>> Begin DATA PROVIDED
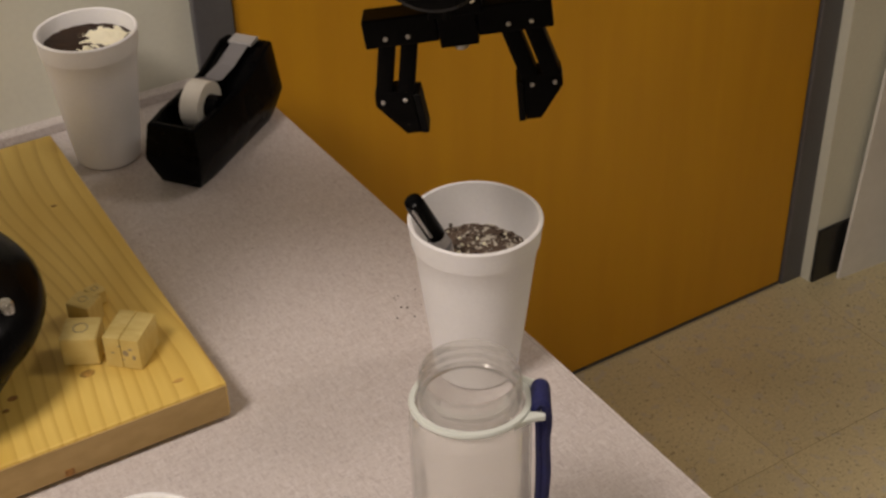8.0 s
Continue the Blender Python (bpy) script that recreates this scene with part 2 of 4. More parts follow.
M_GREYCAP = material("grey_translucent_plastic", (0.36, 0.355, 0.35), 0.35, scale=60, vary=0.03)
M_TAPE = material("frosted_tape", (0.70, 0.68, 0.62), 0.4, scale=150, vary=0.03)
M_STRIP = material("grey_stretched_tape", (0.20, 0.195, 0.205), 0.3, scale=90, vary=0.05)
M_BRONZE = material("dark_bronze_plate", (0.035, 0.024, 0.018), 0.4, scale=120, vary=0.1)
M_PAPER = material("label_white", (0.80, 0.79, 0.76), 0.4, scale=60, vary=0.02)
M_LABEL_ORANGE = material("label_orange", (0.85, 0.27, 0.02), 0.4, scale=60, vary=0.03)
M_LABEL_BLACK = material("label_black", (0.012, 0.012, 0.012), 0.4, scale=60, vary=0.1)
M_GREEN = material("green_print", (0.03, 0.22, 0.09), 0.5)
M_GREYPRINT = material("grey_print", (0.16, 0.16, 0.165), 0.5)
# Near-black base colour stands in for the unlit space behind the pane.
M_GLASS_UNLIT = material("unlit_window_glass", (0.002, 0.002, 0.0025), 0.06, scale=3, vary=0.1, spec=0.16)
M_SHELF_BLUE = material("blue_grey_steel", (0.085, 0.135, 0.165), 0.45, bump=0.04, scale=200, vary=0.06)
M_SHELF_WOOD = wood("shelf_board", (0.50, 0.22, 0.05), (0.36, 0.14, 0.025), 8, (0.4, 3, 3), 0.45, 6)
M_COVE = material("black_cove_base", (0.018, 0.018, 0.018), 0.42, scale=80, vary=0.1)
M_DIFFUSER = bpy.data.materials.new("lit_diffuser")
M_DIFFUSER.use_nodes = True
M_DIFFUSER.node_tree.nodes["Principled BSDF"].inputs["Emission Color"].default_value = (1, 0.93, 0.8, 1)
M_DIFFUSER.node_tree.nodes["Principled BSDF"].inputs["Emission Strength"].default_value = 4.0


# ---- shape helpers ----
def part(name, bm, mat, parent=None, label="", smooth=None):
    """Links a bmesh as one mesh object under a thing or a part."""
    me = bpy.data.meshes.new(name)
    bmesh.ops.recalc_face_normals(bm, faces=bm.faces)
    bm.to_mesh(me)
    bm.free()
    me.materials.append(mat)
    if smooth is not None:
        me.polygons.foreach_set("use_smooth", [True] * len(me.polygons))
        me.set_sharp_from_angle(angle=radians(smooth))
    ob = new(name, me)
    if parent:
        ob.parent = parent
    if label:
        ob["label"] = label
    return ob


def thing(name, at, label, category, group="", kind=""):
    ob = new(name)
    ob.empty_display_size = 0.02
    ob.matrix_world = at
    return tagged(ob, label, category, group, kind)


def join(*bms):
    out = bmesh.new()
    for b in bms:
        me = bpy.data.meshes.new("tmp")
        b.to_mesh(me)
        b.free()
        out.from_mesh(me)
        bpy.data.meshes.remove(me)
    return out


def moved(bm, m):
    bmesh.ops.transform(bm, matrix=m, verts=bm.verts)
    return bm


def box(x0, x1, y0, y1, z0, z1, bevel=0.0, seg=2):
    bm = bmesh.new()
    bmesh.ops.create_cube(bm, size=1)
    bmesh.ops.scale(bm, vec=(x1 - x0, y1 - y0, z1 - z0), verts=bm.verts)
    bmesh.ops.translate(bm, vec=((x0 + x1) / 2, (y0 + y1) / 2, (z0 + z1) / 2), verts=bm.verts)
    if bevel:
        bmesh.ops.bevel(bm, geom=bm.edges[:], offset=bevel, segments=seg, profile=0.5, affect="EDGES")
    return bm


def lathe(profile, n=40, cap=True):
    """Turns (radius, height) pairs round z."""
    bm = bmesh.new()
    rings = []
    for r, z in profile:
        rings.append([bm.verts.new((r * math.cos(2 * math.pi * i / n), r * math.sin(2 * math.pi * i / n), z)) for i in range(n)])
    for a, b in zip(rings, rings[1:]):
        for i in range(n):
            bm.faces.new((a[i], a[(i + 1) % n], b[(i + 1) % n], b[i]))
    if cap:
        bm.faces.new(rings[0][::-1])
        bm.faces.new(rings[-1])
    return bm


def cyl(r, y0, y1, x=0.0, z=0.0, n=32, bevel=0.001):
    """Cylinder along y."""
    b = min(bevel, abs(y1 - y0) / 3, r / 3)
    lo, hi = min(y0, y1), max(y0, y1)
    bm = lathe([(r - b, lo), (r, lo + b), (r, hi - b), (r - b, hi)], n)
    return moved(bm, Matrix.Translation((x, 0, z)) @ Matrix.Rotation(radians(-90), 4, "X"))


def prism(poly, y0, y1, bevel=0.0, seg=2):
    """Plate with an outline of (x, z) pairs, from y0 to y1."""
    bm = bmesh.new()
    a = [bm.verts.new((x, y0, z)) for x, z in poly]
    b = [bm.verts.new((x, y1, z)) for x, z in poly]
    bm.faces.new(a)
    bm.faces.new(b[::-1])
    k = len(poly)
    for i in range(k):
        bm.faces.new((a[i], b[i], b[(i + 1) % k], a[(i + 1) % k]))
    bmesh.ops.recalc_face_normals(bm, faces=bm.faces)
    if bevel:
        rim = [e for e in bm.edges if abs(e.verts[0].co.y - e.verts[1].co.y) < 1e-6]
        bmesh.ops.bevel(bm, geom=rim, offset=bevel, segments=seg, profile=0.5, affect="EDGES")
    return bm


def rounded(poly, r, n=5):
    """Outline with its corners rounded by arcs of about r."""
    out = []
    k = len(poly)
    for i in range(k):
        p, a, b = (Vector(poly[j % k]) for j in (i, i - 1, i + 1))
        da, db = (a - p), (b - p)
        d = min(r, da.length / 2.2, db.length / 2.2)
        pa, pb = p + da.normalized() * d, p + db.normalized() * d
        for j in range(n + 1):
            t = j / n
            out.append(tuple(pa * (1 - t) ** 2 + p * 2 * t * (1 - t) + pb * t * t))
    return out


def stadium(x0, x1, r0, r1, n=14):
    """Link outline: round end of r0 at x0, of r1 at x1."""
    out = [(x0 - r0 * math.sin(math.pi * i / n), r0 * math.cos(math.pi * i / n)) for i in range(n + 1)]
    out += [(x1 + r1 * math.sin(math.pi * i / n), -r1 * math.cos(math.pi * i / n)) for i in range(n + 1)]
    return out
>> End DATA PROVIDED
▶ **INSTRUCTION**
Omitting all images, print the listing exactly.

▶ **OUTPUT**
8.0 s
Continue the Blender Python (bpy) script that recreates this scene with part 2 of 4. More parts follow.
M_GREYCAP = material("grey_translucent_plastic", (0.36, 0.355, 0.35), 0.35, scale=60, vary=0.03)
M_TAPE = material("frosted_tape", (0.70, 0.68, 0.62), 0.4, scale=150, vary=0.03)
M_STRIP = material("grey_stretched_tape", (0.20, 0.195, 0.205), 0.3, scale=90, vary=0.05)
M_BRONZE = material("dark_bronze_plate", (0.035, 0.024, 0.018), 0.4, scale=120, vary=0.1)
M_PAPER = material("label_white", (0.80, 0.79, 0.76), 0.4, scale=60, vary=0.02)
M_LABEL_ORANGE = material("label_orange", (0.85, 0.27, 0.02), 0.4, scale=60, vary=0.03)
M_LABEL_BLACK = material("label_black", (0.012, 0.012, 0.012), 0.4, scale=60, vary=0.1)
M_GREEN = material("green_print", (0.03, 0.22, 0.09), 0.5)
M_GREYPRINT = material("grey_print", (0.16, 0.16, 0.165), 0.5)
# Near-black base colour stands in for the unlit space behind the pane.
M_GLASS_UNLIT = material("unlit_window_glass", (0.002, 0.002, 0.0025), 0.06, scale=3, vary=0.1, spec=0.16)
M_SHELF_BLUE = material("blue_grey_steel", (0.085, 0.135, 0.165), 0.45, bump=0.04, scale=200, vary=0.06)
M_SHELF_WOOD = wood("shelf_board", (0.50, 0.22, 0.05), (0.36, 0.14, 0.025), 8, (0.4, 3, 3), 0.45, 6)
M_COVE = material("black_cove_base", (0.018, 0.018, 0.018), 0.42, scale=80, vary=0.1)
M_DIFFUSER = bpy.data.materials.new("lit_diffuser")
M_DIFFUSER.use_nodes = True
M_DIFFUSER.node_tree.nodes["Principled BSDF"].inputs["Emission Color"].default_value = (1, 0.93, 0.8, 1)
M_DIFFUSER.node_tree.nodes["Principled BSDF"].inputs["Emission Strength"].default_value = 4.0


# ---- shape helpers ----
def part(name, bm, mat, parent=None, label="", smooth=None):
    """Links a bmesh as one mesh object under a thing or a part."""
    me = bpy.data.meshes.new(name)
    bmesh.ops.recalc_face_normals(bm, faces=bm.faces)
    bm.to_mesh(me)
    bm.free()
    me.materials.append(mat)
    if smooth is not None:
        me.polygons.foreach_set("use_smooth", [True] * len(me.polygons))
        me.set_sharp_from_angle(angle=radians(smooth))
    ob = new(name, me)
    if parent:
        ob.parent = parent
    if label:
        ob["label"] = label
    return ob


def thing(name, at, label, category, group="", kind=""):
    ob = new(name)
    ob.empty_display_size = 0.02
    ob.matrix_world = at
    return tagged(ob, label, category, group, kind)


def join(*bms):
    out = bmesh.new()
    for b in bms:
        me = bpy.data.meshes.new("tmp")
        b.to_mesh(me)
        b.free()
        out.from_mesh(me)
        bpy.data.meshes.remove(me)
    return out


def moved(bm, m):
    bmesh.ops.transform(bm, matrix=m, verts=bm.verts)
    return bm


def box(x0, x1, y0, y1, z0, z1, bevel=0.0, seg=2):
    bm = bmesh.new()
    bmesh.ops.create_cube(bm, size=1)
    bmesh.ops.scale(bm, vec=(x1 - x0, y1 - y0, z1 - z0), verts=bm.verts)
    bmesh.ops.translate(bm, vec=((x0 + x1) / 2, (y0 + y1) / 2, (z0 + z1) / 2), verts=bm.verts)
    if bevel:
        bmesh.ops.bevel(bm, geom=bm.edges[:], offset=bevel, segments=seg, profile=0.5, affect="EDGES")
    return bm


def lathe(profile, n=40, cap=True):
    """Turns (radius, height) pairs round z."""
    bm = bmesh.new()
    rings = []
    for r, z in profile:
        rings.append([bm.verts.new((r * math.cos(2 * math.pi * i / n), r * math.sin(2 * math.pi * i / n), z)) for i in range(n)])
    for a, b in zip(rings, rings[1:]):
        for i in range(n):
            bm.faces.new((a[i], a[(i + 1) % n], b[(i + 1) % n], b[i]))
    if cap:
        bm.faces.new(rings[0][::-1])
        bm.faces.new(rings[-1])
    return bm


def cyl(r, y0, y1, x=0.0, z=0.0, n=32, bevel=0.001):
    """Cylinder along y."""
    b = min(bevel, abs(y1 - y0) / 3, r / 3)
    lo, hi = min(y0, y1), max(y0, y1)
    bm = lathe([(r - b, lo), (r, lo + b), (r, hi - b), (r - b, hi)], n)
    return moved(bm, Matrix.Translation((x, 0, z)) @ Matrix.Rotation(radians(-90), 4, "X"))


def prism(poly, y0, y1, bevel=0.0, seg=2):
    """Plate with an outline of (x, z) pairs, from y0 to y1."""
    bm = bmesh.new()
    a = [bm.verts.new((x, y0, z)) for x, z in poly]
    b = [bm.verts.new((x, y1, z)) for x, z in poly]
    bm.faces.new(a)
    bm.faces.new(b[::-1])
    k = len(poly)
    for i in range(k):
        bm.faces.new((a[i], b[i], b[(i + 1) % k], a[(i + 1) % k]))
    bmesh.ops.recalc_face_normals(bm, faces=bm.faces)
    if bevel:
        rim = [e for e in bm.edges if abs(e.verts[0].co.y - e.verts[1].co.y) < 1e-6]
        bmesh.ops.bevel(bm, geom=rim, offset=bevel, segments=seg, profile=0.5, affect="EDGES")
    return bm


def rounded(poly, r, n=5):
    """Outline with its corners rounded by arcs of about r."""
    out = []
    k = len(poly)
    for i in range(k):
        p, a, b = (Vector(poly[j % k]) for j in (i, i - 1, i + 1))
        da, db = (a - p), (b - p)
        d = min(r, da.length / 2.2, db.length / 2.2)
        pa, pb = p + da.normalized() * d, p + db.normalized() * d
        for j in range(n + 1):
            t = j / n
            out.append(tuple(pa * (1 - t) ** 2 + p * 2 * t * (1 - t) + pb * t * t))
    return out


def stadium(x0, x1, r0, r1, n=14):
    """Link outline: round end of r0 at x0, of r1 at x1."""
    out = [(x0 - r0 * math.sin(math.pi * i / n), r0 * math.cos(math.pi * i / n)) for i in range(n + 1)]
    out += [(x1 + r1 * math.sin(math.pi * i / n), -r1 * math.cos(math.pi * i / n)) for i in range(n + 1)]
    return out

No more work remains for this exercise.